Basta entrar en las redes sociales o leer noticias sobre hechos relacionados con la delincuencia para encontrar comentarios que claramente animan a ejercer una violencia irracional contra cualquiera que sea acusado de violar las leyes. Los insultos son abundantes y el estilo de debate resulta vergonzoso, cuando no ofensivo para la moralidad pública. Al final se acaba defendiendo la brutalidad y creando un clima de desesperación en la gente sana. Se aboga por el uso privado de las armas como si ello fuera solución al ambiente de delincuencia; se insulta a quienes defienden los derechos humanos diciéndoles que protegen a los criminales; e incluso se culpabiliza a priori a un gran segmento de la población. El hecho de que la acusación más repetida a la hora de capturar jóvenes sea resistencia a la autoridad y que el sobreseimiento sea el resultado judicial generalizado muestra que se ha creado un recurso artificial para fichar personas en determinados barrios.
De camino posible para encontrar salidas a la violencia, la tregua ha pasado a ser tema tabú. Suena a arbitraria la detención de algunas de las personas que estuvieron relacionadas con ella cuando la prueba de la introducción de objetos ilícitos en los penales es el registro de los libros de ingreso, algo que solo pudo suceder con el aval de la más altas autoridades. Todo hace pensar, pues, que se ha detenido a los funcionarios de más bajo nivel. La tregua, en sus inicios alabada por el Gobierno pese a que —hoy es claro— no estuvo bien planificada ni, mucho menos, bien ejecutada, se valora como una monstruosidad. Si a alguien se le ocurre decir que fue una oportunidad perdida para avanzar en la pacificación de las pandillas, seguro se le acusará de cómplice de la delincuencia. Sin embargo, salvar vidas, disminuir el número de asesinatos no es objetivamente malo.
El gusto y lo políticamente correcto parecen estar puestos en animar a la violencia. Se esconden los abusos y violaciones a derechos humanos cometidos por las autoridades.

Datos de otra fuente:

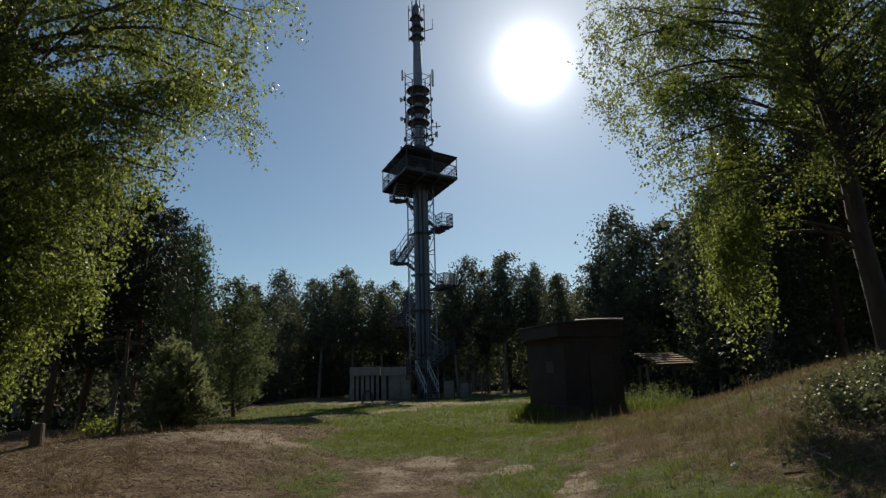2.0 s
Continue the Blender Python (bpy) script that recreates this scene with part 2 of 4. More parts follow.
def add_bar(bm, a, b, w, h=None):
    """A square bar from a to b: w level across, h the other way."""
    a, b = Vector(a), Vector(b)
    add_box(bm, (a + b) / 2, (w, h or w, (b - a).length), way_matrix(a, b))


def add_tube(bm, a, b, r, r2=None, sides=8):
    a, b = Vector(a), Vector(b)
    c = bmesh.ops.create_cone(bm, cap_ends=True, segments=sides, radius1=r, radius2=r if r2 is None else r2, depth=(b - a).length)
    bmesh.ops.transform(bm, matrix=Matrix.Translation((a + b) / 2) @ way_matrix(a, b), verts=c["verts"])


def empty(name, at=(0, 0, 0), turn=0.0):
    e = new(name)
    e.matrix_basis = pose(*at, 0, 0, turn)
    return e


def smooth(a, b, v):
    u = np.clip((v - a) / (b - a), 0, 1)
    return u * u * (3 - 2 * u)


# ---- ground ----
def hills(x, y, seed=0.0):
    """Soft rolling relief, cheap and repeatable."""
    return (np.sin(x * 0.9 + 1.3 * np.sin(y * 0.55 + seed)) * np.sin(y * 0.8 + seed + 0.9 * np.sin(x * 0.6))
            + 0.5 * np.sin(x * 2.3 + y * 1.1 + seed) * np.sin(y * 2.0 - x * 0.8))


def height(x, y):
    x, y = np.asarray(x, float), np.asarray(y, float)
    right = 1.9 * smooth(1.5, 10.5, x) * (1 - smooth(11.0, 20, y)) * smooth(-14, 0, y)
    left = 0.45 * smooth(-1.2, -6.0, x) * (1 - smooth(14, 21, y)) * smooth(-14, 0, y)
    knoll = 0.16 * np.exp(-((x + 4.6) / 2.6) ** 2 - ((y - 11.3) / 2.4) ** 2)
    return right + left + knoll + 0.03 * hills(x, y) * smooth(2.5, 5.0, np.hypot(x, y))


def patch(x, y, size, seed):
    """Smooth random patches of about that size, 0 to 1."""
    rng = np.random.RandomState(seed)
    table = rng.rand(64, 64)
    x, y = np.asarray(x, float) / size + 17.3, np.asarray(y, float) / size + 9.1
    i, j = np.floor(x).astype(int), np.floor(y).astype(int)
    u, v = x - i, y - j
    u, v = u * u * (3 - 2 * u), v * v * (3 - 2 * v)
    p = lambda a, b: table[a % 64, b % 64]
    return (p(i, j) * (1 - u) + p(i + 1, j) * u) * (1 - v) + (p(i, j + 1) * (1 - u) + p(i + 1, j + 1) * u) * v


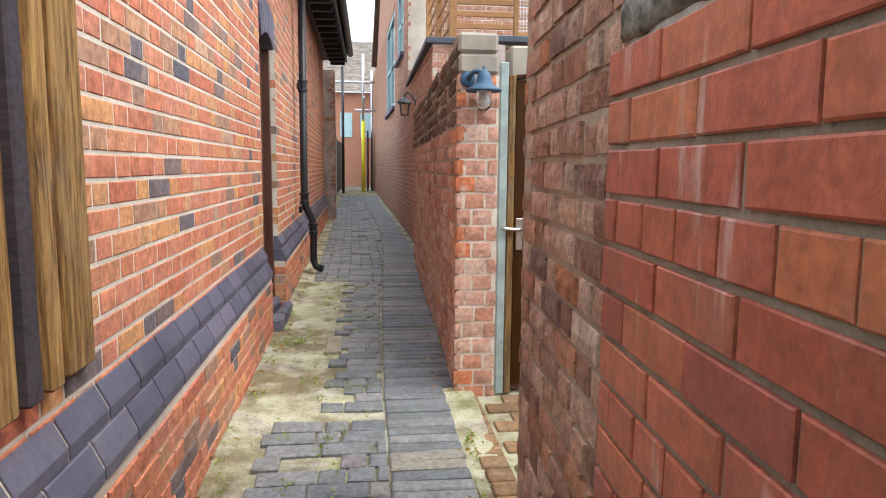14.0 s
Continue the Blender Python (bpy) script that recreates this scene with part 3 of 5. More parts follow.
def render_coat():
    """The coat of black paint on render: smooth sheet with an eaten, stepped end that shows the bricks."""
    def end_y(z):
        pts = [(0.6, 8.80), (1.55, 8.62), (1.75, 8.42), (2.00, 8.27), (2.05, 8.06), (2.22, 7.95), (2.36, 7.76), (2.44, 7.64), (2.57, 7.42), (2.75, 7.26), (2.87, 7.16), (3.02, 7.08)]
        for (z0, y0), (z1, y1) in zip(pts, pts[1:]):
            if z <= z1:
                return y0 + (y1 - y0) * (z - z0) / (z1 - z0) + 0.10 * noise.noise((z * 6, 1.7, 0)) + 0.05 * noise.noise((z * 21, 4.2, 0))
        return 7.1
    def sheet(name, material, base_x, extra, rough_edge, thick, seed):
        nz, ny = 210, 240
        v, f = [], []
        for i in range(nz):
            z = -0.2 + 3.245 * i / (nz - 1)
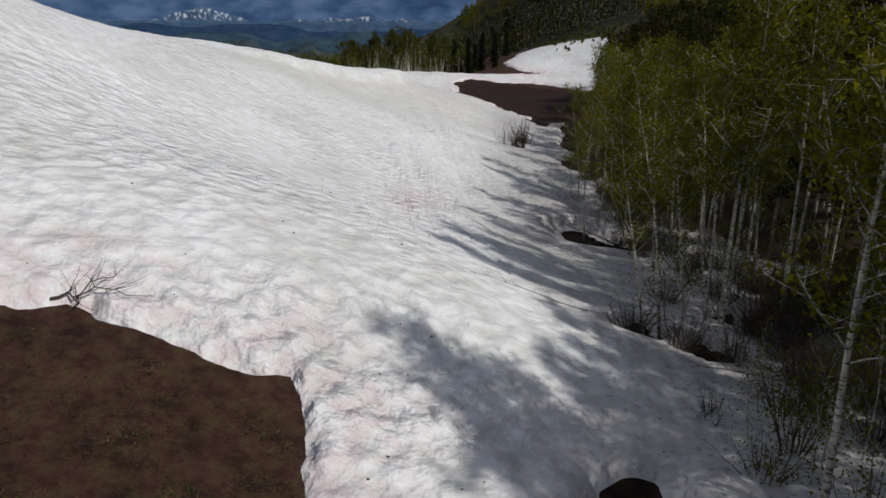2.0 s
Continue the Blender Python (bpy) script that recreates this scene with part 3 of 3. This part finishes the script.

Y se deja pasar demasiado tiempo antes de investigar la existencia de grupos de exterminio de supuestos delincuentes, sin hacer ninguna alusión, por supuesto, a los pecados previos de las fuerzas de seguridad. Hay en el país demasiada apología de la violencia, apoyada tanto en el endurecimiento de las leyes como en el lenguaje y en acciones claramente ilegales. La gente tiene miedo a denunciar los abusos y los grandes medios de comunicación no suelen hacerlos públicos.
Buscar soluciones racionales a la delincuencia requiere invertir mucho más en educación y trabajo digno. Requiere también diálogo y estudio, reflexión y respeto a los derechos humanos. Las manos duras no hacen más que perpetuar la cultura de la violencia; en el mejor de los casos, reducen temporalmente la delincuencia, pero esta no tarda en resurgir con nuevos bríos. Crear cultura de paz requiere tanto defender la vida y sus derechos como rechazar la violencia. Y el valor vida no debe ser puesto en duda para nadie. Los pandilleros no son lo peor de El Salvador. Hay estructuras económico-sociales mucho más perniciosas y violentas. Hay personas que desde el poder defienden la injusticia, así como mecanismos de explotación y marginación evidentes. La evasión masiva de impuestos en un país con una tasa de mortalidad infantil de 18 por cada mil niños nacidos vivos es evidentemente un acto criminal, que por desgracia queda sin perseguirse ni castigarse adecuadamente.
El Salvador necesita más diálogo y menos gritos, más construcción de cultura de paz —con todo lo que conlleva de defensa de la vida y su dignidad— y menos cultura del ojo por ojo y diente por diente. Dialogar es posible y es el mejor camino para salir de las crisis. Cuando el conflicto se produce entre grupos sociales, el aplastamiento del enemigo deja heridas que luego causan reclamos, enfrentamientos e incluso nuevas explosiones de violencia. No se quiere invertir en la gente según las necesidades objetivas del país y se piensa que se pueden arreglar las cosas a la brava, desde el poder y desde la fuerza. Cada día es más necesario hablar y conversar, escuchar y corregir, defender y construir una cultura más fraterna, más igualitaria y más respetuosa de los derechos de todos.